5. What is the significance of the descending channel on the chart?
A descending channel usually shows a controlled downtrend where the stock keeps making lower highs and lower lows. This often means the market remains cautious until a breakout happens.
6. What support level should investors watch in Tata Steel?
The immediate support level appears near ₹184.70. If price falls below this zone, the next support areas may appear near ₹182, ₹178, and ₹175.
7. What resistance levels are important for Tata Steel now?
Important resistance levels currently sit around ₹188, ₹193, and ₹205. These levels match the major moving averages visible on the technical chart.

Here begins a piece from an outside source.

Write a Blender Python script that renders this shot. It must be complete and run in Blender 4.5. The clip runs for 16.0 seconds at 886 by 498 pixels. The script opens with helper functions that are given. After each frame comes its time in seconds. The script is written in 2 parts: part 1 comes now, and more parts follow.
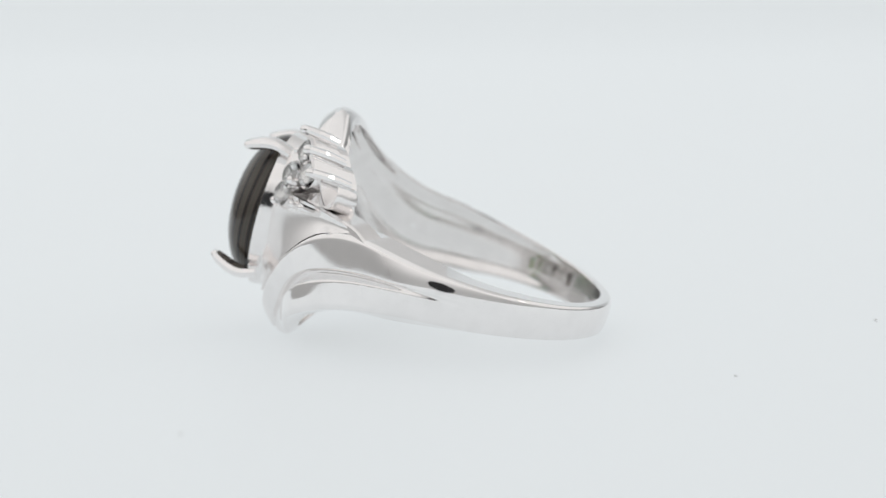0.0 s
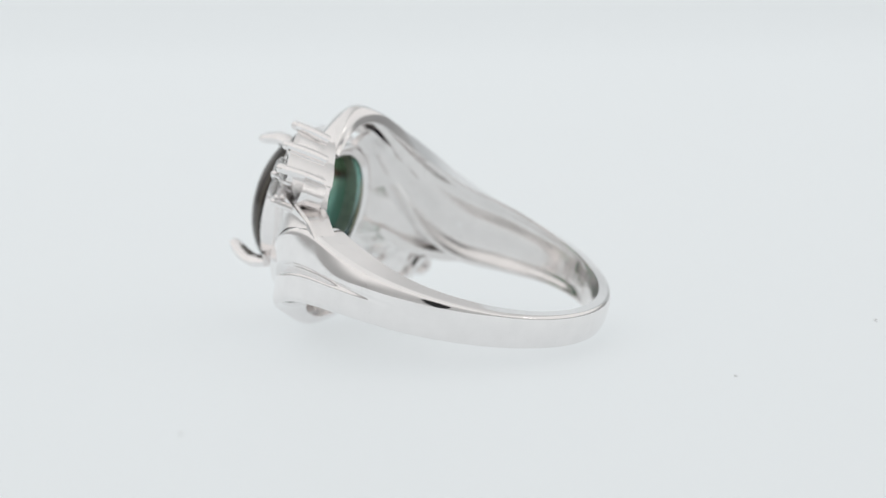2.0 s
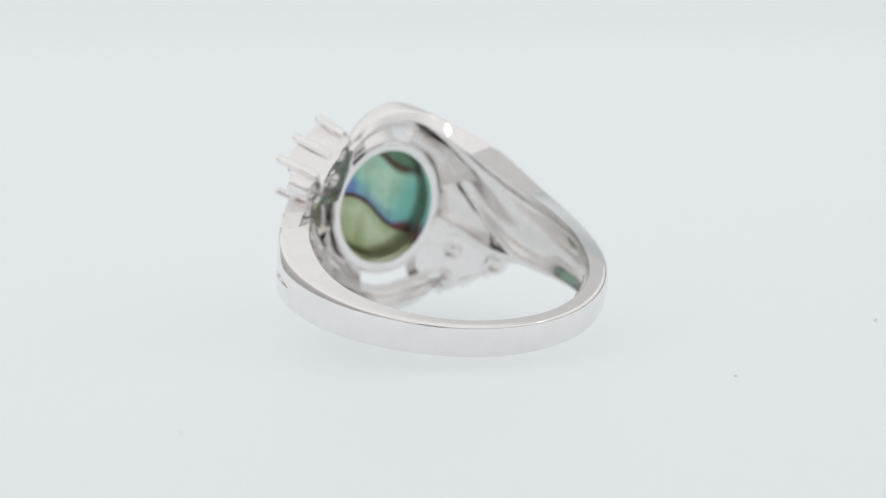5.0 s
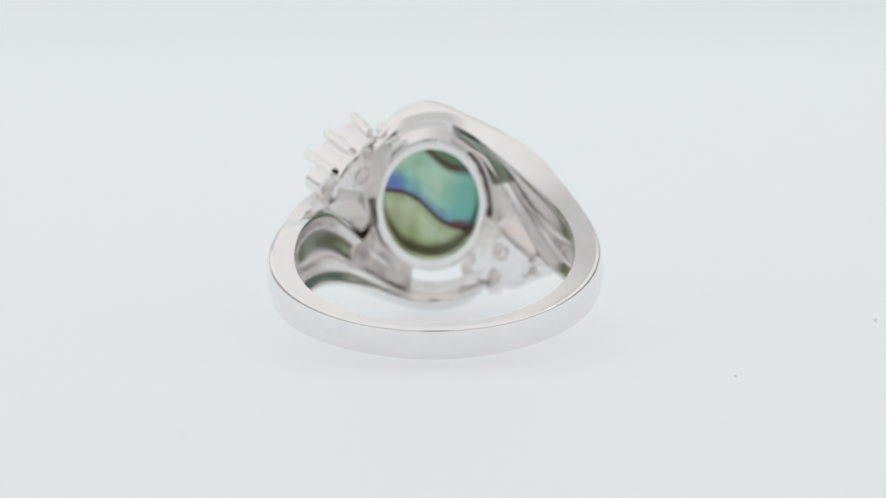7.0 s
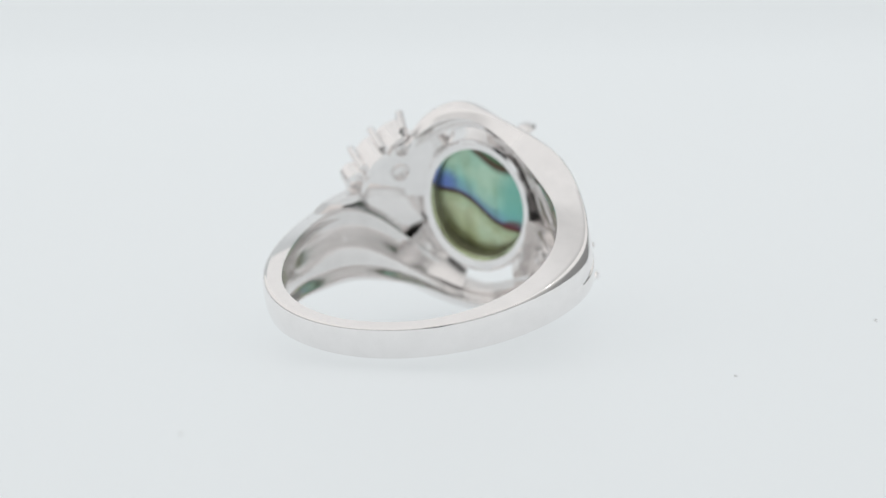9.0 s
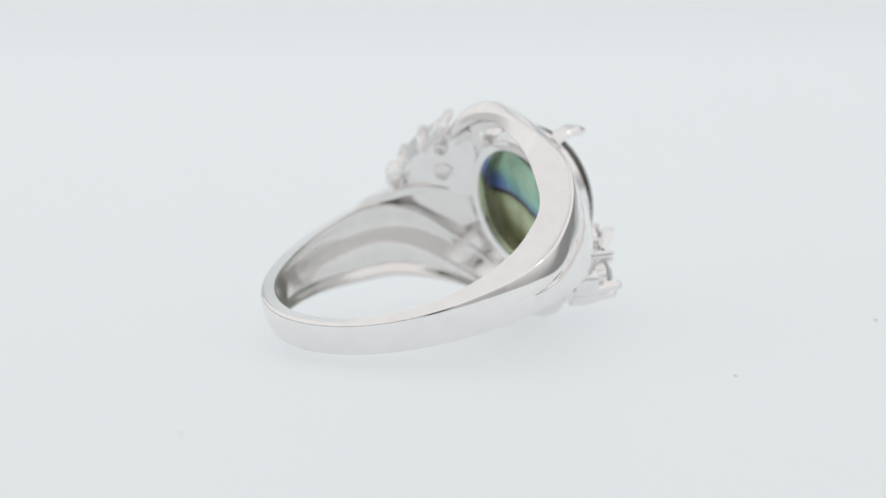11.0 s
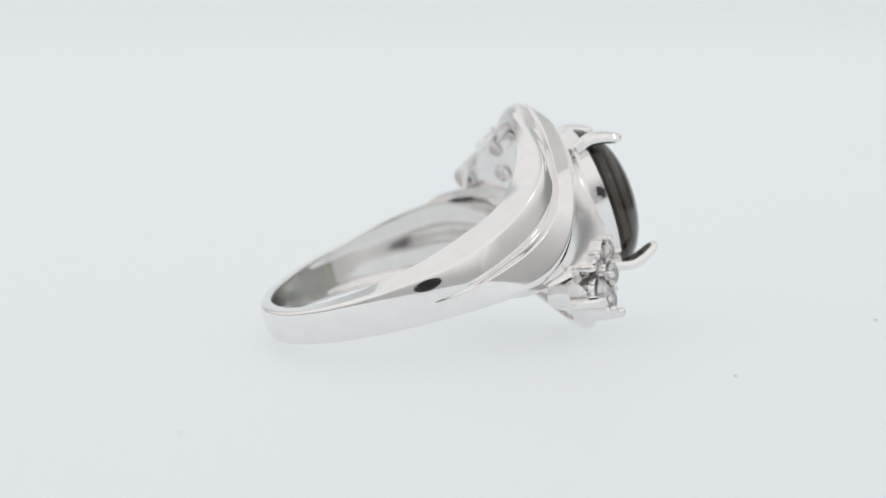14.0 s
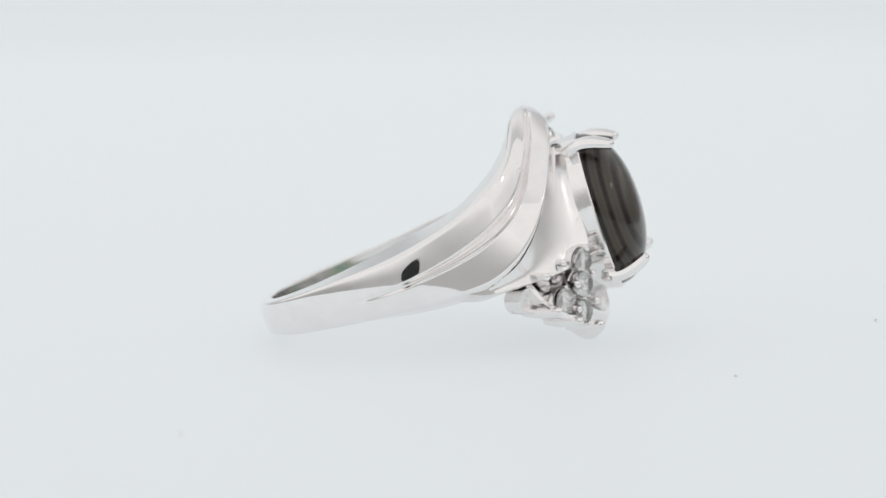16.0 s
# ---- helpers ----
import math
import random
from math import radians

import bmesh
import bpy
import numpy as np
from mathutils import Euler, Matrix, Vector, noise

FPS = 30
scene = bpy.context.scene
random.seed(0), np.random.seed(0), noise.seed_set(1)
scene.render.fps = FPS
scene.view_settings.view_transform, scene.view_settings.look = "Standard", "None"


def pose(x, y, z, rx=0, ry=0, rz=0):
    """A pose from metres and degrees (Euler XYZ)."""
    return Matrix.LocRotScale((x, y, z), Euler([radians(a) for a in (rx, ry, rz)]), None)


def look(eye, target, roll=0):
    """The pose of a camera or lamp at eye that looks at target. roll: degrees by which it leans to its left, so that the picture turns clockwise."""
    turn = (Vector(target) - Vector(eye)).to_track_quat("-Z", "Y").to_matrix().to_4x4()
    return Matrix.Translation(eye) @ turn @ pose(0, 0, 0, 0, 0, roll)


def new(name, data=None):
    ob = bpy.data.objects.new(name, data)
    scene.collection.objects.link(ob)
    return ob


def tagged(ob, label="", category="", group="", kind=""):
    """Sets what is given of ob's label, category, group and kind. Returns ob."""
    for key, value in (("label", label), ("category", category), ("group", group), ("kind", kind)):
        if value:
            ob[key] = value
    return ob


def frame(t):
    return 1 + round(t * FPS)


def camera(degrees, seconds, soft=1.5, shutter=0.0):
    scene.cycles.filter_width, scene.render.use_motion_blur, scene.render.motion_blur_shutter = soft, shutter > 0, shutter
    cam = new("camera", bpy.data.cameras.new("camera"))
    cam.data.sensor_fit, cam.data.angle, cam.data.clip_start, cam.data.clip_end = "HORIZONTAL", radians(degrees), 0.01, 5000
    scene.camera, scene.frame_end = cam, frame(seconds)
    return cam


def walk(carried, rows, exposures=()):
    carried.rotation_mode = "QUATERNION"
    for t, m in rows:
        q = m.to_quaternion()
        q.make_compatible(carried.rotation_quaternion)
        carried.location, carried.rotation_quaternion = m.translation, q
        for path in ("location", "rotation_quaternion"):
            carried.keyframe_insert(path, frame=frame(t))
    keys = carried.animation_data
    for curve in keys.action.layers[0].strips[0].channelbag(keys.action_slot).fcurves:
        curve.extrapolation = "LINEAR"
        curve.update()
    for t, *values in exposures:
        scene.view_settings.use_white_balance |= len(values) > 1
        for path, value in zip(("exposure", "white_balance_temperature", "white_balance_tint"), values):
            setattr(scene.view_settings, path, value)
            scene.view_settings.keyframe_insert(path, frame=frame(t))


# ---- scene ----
cam = camera(25.0, 16.0, soft=1.4)
cam.data.dof.use_dof = True
cam.data.dof.focus_distance = 0.121
cam.data.dof.aperture_fstop = 32.0

MM = 0.001
FLOOR = 7.93                       # height of the turntable's axis point above the sheet, mm
EYE = Vector((0.52, -126.92, 15.30 + FLOOR)) * MM
PITCH = radians(7.881)
AIM = EYE + Vector((0, math.cos(PITCH), -math.sin(PITCH)))
STAND = look(EYE, AIM, -0.86)
walk(cam, [(0.0, STAND), (16.0, STAND)])

# ---------------------------------------------------------------- light
world = bpy.data.worlds.new("world")
scene.world = world
world.use_nodes = True
world.node_tree.nodes["Background"].inputs[0].default_value = (0.80, 0.83, 0.86, 1)
world.node_tree.nodes["Background"].inputs[1].default_value = 0.3
scene.view_settings.exposure = -0.05


# ---------------------------------------------------------------- materials
def material(name):
    m = bpy.data.materials.new(name)
    m.use_nodes = True
    nt = m.node_tree
    return m, nt, nt.nodes["Principled BSDF"]


def node(nt, kind, **values):
    n = nt.nodes.new(kind)
    for key, value in values.items():
        n.inputs[key.replace("_", " ")].default_value = value
    return n


def ramp(nt, source, stops):
    r = nt.nodes.new("ShaderNodeValToRGB")
    while len(r.color_ramp.elements) < len(stops):
        r.color_ramp.elements.new(0.5)
    for e, (at, c) in zip(r.color_ramp.elements, stops):
        e.position = at
        e.color = (*c, 1) if len(c) == 3 else c
    nt.links.new(source, r.inputs[0])
    return r


def math_node(nt, op, a, b=0.0):
    n = nt.nodes.new("ShaderNodeMath")
    n.operation = op
    for i, v in enumerate((a, b)):
        if isinstance(v, (int, float)):
            n.inputs[i].default_value = v
        else:
            nt.links.new(v, n.inputs[i])
    return n.outputs[0]


def mix(nt, fac, a, b):
    n = nt.nodes.new("ShaderNodeMix")
    n.data_type = "RGBA"
    for sock, v in ((n.inputs["Factor"], fac), (n.inputs["A"], a), (n.inputs["B"], b)):
        if isinstance(v, tuple):
            sock.default_value = (*v, 1)
        elif isinstance(v, (int, float)):
            sock.default_value = v
        else:
            nt.links.new(v, sock)
    return n.outputs["Result"]


def place_of(nt):
    tc = nt.nodes.new("ShaderNodeTexCoord")
    sep = nt.nodes.new("ShaderNodeSeparateXYZ")
    nt.links.new(tc.outputs["Object"], sep.inputs[0])
    return tc.outputs["Object"], sep


def silver(name, rough=0.07, bump=0.02, dark=(0.895, 0.876, 0.870), light=(0.928, 0.908, 0.902)):
    m, nt, p = material(name)
    obj, _ = place_of(nt)
    n1 = node(nt, "ShaderNodeTexNoise", Scale=900.0, Detail=3.0)
    nt.links.new(obj, n1.inputs["Vector"])
    n2 = node(nt, "ShaderNodeTexNoise", Scale=5000.0, Detail=2.0)
    nt.links.new(obj, n2.inputs["Vector"])
    tone = ramp(nt, n1.outputs[0], [(0.3, dark), (0.7, light)])
    nt.links.new(tone.outputs[0], p.inputs["Base Color"])
    n3 = node(nt, "ShaderNodeTexNoise", Scale=650.0, Detail=4.0)
    nt.links.new(obj, n3.inputs["Vector"])
    dull = ramp(nt, n3.outputs[0], [(0.55, (0, 0, 0)), (0.68, (1, 1, 1))])      # faint tarnish
    r = math_node(nt, "MULTIPLY_ADD", n2.outputs[0], 0.06)
    r.node.inputs[2].default_value = rough - 0.03
    nt.links.new(math_node(nt, "ADD", r, math_node(nt, "MULTIPLY", dull.outputs[0], 0.05)), p.inputs["Roughness"])
    p.inputs["Metallic"].default_value = 1.0
    b = node(nt, "ShaderNodeBump", Strength=bump, Distance=0.0002)
    nt.links.new(n1.outputs[0], b.inputs["Height"])
    nt.links.new(b.outputs[0], p.inputs["Normal"])
    return m


SILVER = silver("polished_silver", 0.055, 0.010)
INSIDE = silver("satin_silver", 0.18, 0.004, (0.85, 0.825, 0.815), (0.89, 0.865, 0.855))
HAMMERED = silver("uneven_silver", 0.09, 0.10)
# dull silver, darkened to paint in the shade of the stone's recess
RECESS_SHADE = silver("recess_shaded_silver", 0.5, 0.10, (0.30, 0.28, 0.24), (0.48, 0.45, 0.40))
CAST = silver("cast_silver", 0.18, 0.35)
WEB = silver("brushed_silver", 0.22, 0.03)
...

8. Does the MACD indicator show a reversal in Tata Steel?
Not yet. The MACD remains below zero, which usually reflects bearish momentum. The histogram has turned slightly positive, but this only shows that selling pressure has slowed for now.
9. Is Tata Steel fundamentally strong despite recent stock weakness?
Yes. The FY26 numbers show strong revenue growth, a sharp rise in EBITDA, higher profit, improved margins, and an increase in dividend. The business performance remains strong even though the stock chart looks weak.
10. What is the overall outlook for Tata Steel stock?
The company fundamentals look healthy, but technical indicators remain weak in the short term. Long term investors may focus on business strength, while short term traders may wait for price to move above key resistance levels before expecting trend recovery.
Disclaimer:
This analysis is for educational and informational purposes only and does not represent financial advice, investment advice, or a recommendation to buy or sell any security. Always do your own research before making market decisions.